[Rows from a dataset of clips and code]
———
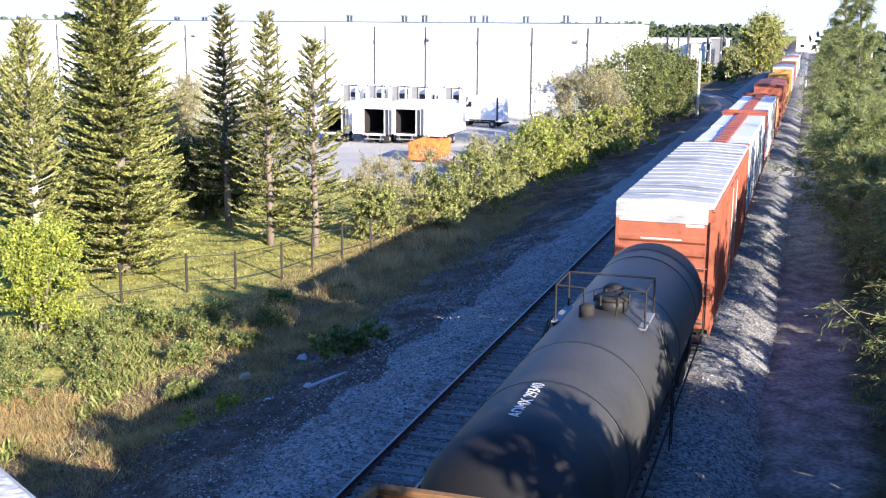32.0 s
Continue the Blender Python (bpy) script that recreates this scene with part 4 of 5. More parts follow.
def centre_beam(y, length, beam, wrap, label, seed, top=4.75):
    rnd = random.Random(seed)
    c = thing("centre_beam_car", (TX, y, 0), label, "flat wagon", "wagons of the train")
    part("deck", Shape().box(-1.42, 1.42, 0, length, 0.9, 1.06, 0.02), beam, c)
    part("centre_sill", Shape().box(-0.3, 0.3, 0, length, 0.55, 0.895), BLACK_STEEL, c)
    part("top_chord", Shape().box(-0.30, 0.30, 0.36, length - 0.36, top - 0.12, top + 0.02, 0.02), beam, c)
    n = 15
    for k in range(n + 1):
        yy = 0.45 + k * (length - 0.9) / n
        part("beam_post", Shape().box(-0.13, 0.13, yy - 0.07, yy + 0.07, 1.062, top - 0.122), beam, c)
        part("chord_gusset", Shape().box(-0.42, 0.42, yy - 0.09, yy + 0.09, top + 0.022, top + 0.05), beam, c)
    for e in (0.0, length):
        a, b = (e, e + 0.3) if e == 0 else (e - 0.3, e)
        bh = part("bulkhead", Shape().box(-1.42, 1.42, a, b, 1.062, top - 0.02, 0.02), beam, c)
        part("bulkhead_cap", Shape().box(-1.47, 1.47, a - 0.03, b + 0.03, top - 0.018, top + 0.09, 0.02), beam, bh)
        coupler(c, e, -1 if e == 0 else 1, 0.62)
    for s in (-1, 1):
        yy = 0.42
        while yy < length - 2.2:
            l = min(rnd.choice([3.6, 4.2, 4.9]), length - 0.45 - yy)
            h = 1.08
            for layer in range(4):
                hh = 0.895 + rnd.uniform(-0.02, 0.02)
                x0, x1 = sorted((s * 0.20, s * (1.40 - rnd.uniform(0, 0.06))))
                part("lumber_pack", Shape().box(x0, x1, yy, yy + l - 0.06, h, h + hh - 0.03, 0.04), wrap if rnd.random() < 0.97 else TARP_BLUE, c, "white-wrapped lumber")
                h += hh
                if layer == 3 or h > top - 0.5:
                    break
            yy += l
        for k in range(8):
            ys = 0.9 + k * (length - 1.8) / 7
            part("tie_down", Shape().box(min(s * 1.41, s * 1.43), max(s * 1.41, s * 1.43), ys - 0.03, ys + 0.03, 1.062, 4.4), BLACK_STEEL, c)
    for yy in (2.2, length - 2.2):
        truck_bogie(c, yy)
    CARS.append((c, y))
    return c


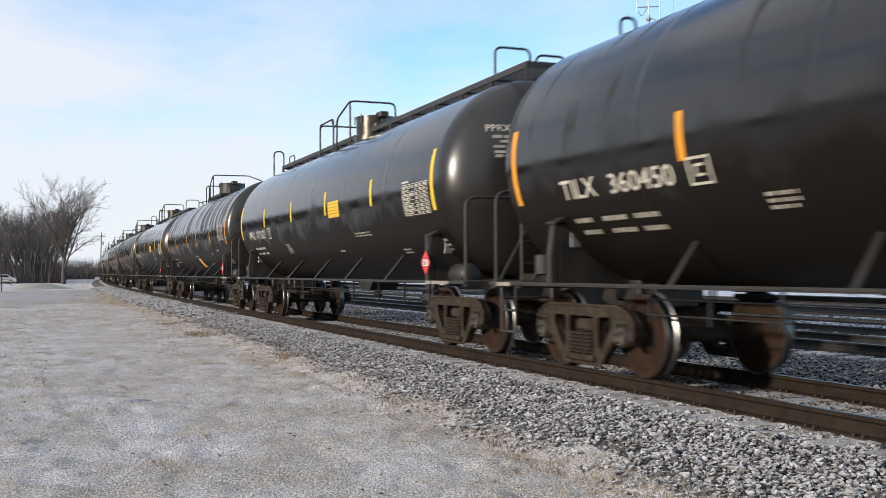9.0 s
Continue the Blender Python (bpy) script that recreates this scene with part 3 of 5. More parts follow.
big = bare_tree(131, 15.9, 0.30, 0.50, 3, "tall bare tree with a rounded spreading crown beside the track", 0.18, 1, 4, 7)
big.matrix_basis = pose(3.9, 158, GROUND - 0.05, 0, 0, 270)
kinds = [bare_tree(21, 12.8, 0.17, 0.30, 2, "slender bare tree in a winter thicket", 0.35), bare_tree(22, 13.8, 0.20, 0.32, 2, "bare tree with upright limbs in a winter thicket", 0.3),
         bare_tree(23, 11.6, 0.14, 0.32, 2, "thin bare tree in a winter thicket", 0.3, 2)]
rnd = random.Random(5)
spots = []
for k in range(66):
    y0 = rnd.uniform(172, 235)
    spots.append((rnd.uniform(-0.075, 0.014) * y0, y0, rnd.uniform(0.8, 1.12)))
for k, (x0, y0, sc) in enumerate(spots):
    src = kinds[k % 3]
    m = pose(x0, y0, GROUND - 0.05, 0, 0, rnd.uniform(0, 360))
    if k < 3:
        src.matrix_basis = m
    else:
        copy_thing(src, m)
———
Prompt. Transcribe, word for word, every line from the one containing "3 of 5. More parts follow." through the final line of the entries, and nothing else.

Full output.
Continue the Blender Python (bpy) script that recreates this scene with part 3 of 5. More parts follow.
big = bare_tree(131, 15.9, 0.30, 0.50, 3, "tall bare tree with a rounded spreading crown beside the track", 0.18, 1, 4, 7)
big.matrix_basis = pose(3.9, 158, GROUND - 0.05, 0, 0, 270)
kinds = [bare_tree(21, 12.8, 0.17, 0.30, 2, "slender bare tree in a winter thicket", 0.35), bare_tree(22, 13.8, 0.20, 0.32, 2, "bare tree with upright limbs in a winter thicket", 0.3),
         bare_tree(23, 11.6, 0.14, 0.32, 2, "thin bare tree in a winter thicket", 0.3, 2)]
rnd = random.Random(5)
spots = []
for k in range(66):
    y0 = rnd.uniform(172, 235)
    spots.append((rnd.uniform(-0.075, 0.014) * y0, y0, rnd.uniform(0.8, 1.12)))
for k, (x0, y0, sc) in enumerate(spots):
    src = kinds[k % 3]
    m = pose(x0, y0, GROUND - 0.05, 0, 0, rnd.uniform(0, 360))
    if k < 3:
        src.matrix_basis = m
    else:
        copy_thing(src, m)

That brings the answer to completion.